= Set exercise =
Repeat word for word everything from the line containing "Continue the Blender" to the end of the listing, first and last lines included, and only that.

— BEGIN Recorded information —

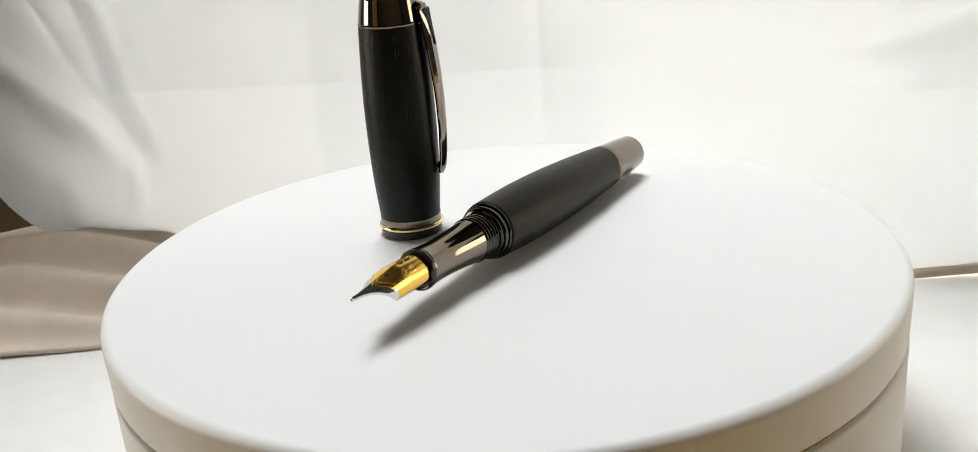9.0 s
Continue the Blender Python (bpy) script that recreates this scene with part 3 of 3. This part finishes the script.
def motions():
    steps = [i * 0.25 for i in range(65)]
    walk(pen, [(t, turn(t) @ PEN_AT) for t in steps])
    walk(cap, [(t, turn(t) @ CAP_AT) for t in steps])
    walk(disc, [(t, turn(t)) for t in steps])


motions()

— END Recorded information —

= Full output =
Continue the Blender Python (bpy) script that recreates this scene with part 3 of 3. This part finishes the script.
def motions():
    steps = [i * 0.25 for i in range(65)]
    walk(pen, [(t, turn(t) @ PEN_AT) for t in steps])
    walk(cap, [(t, turn(t) @ CAP_AT) for t in steps])
    walk(disc, [(t, turn(t)) for t in steps])


motions()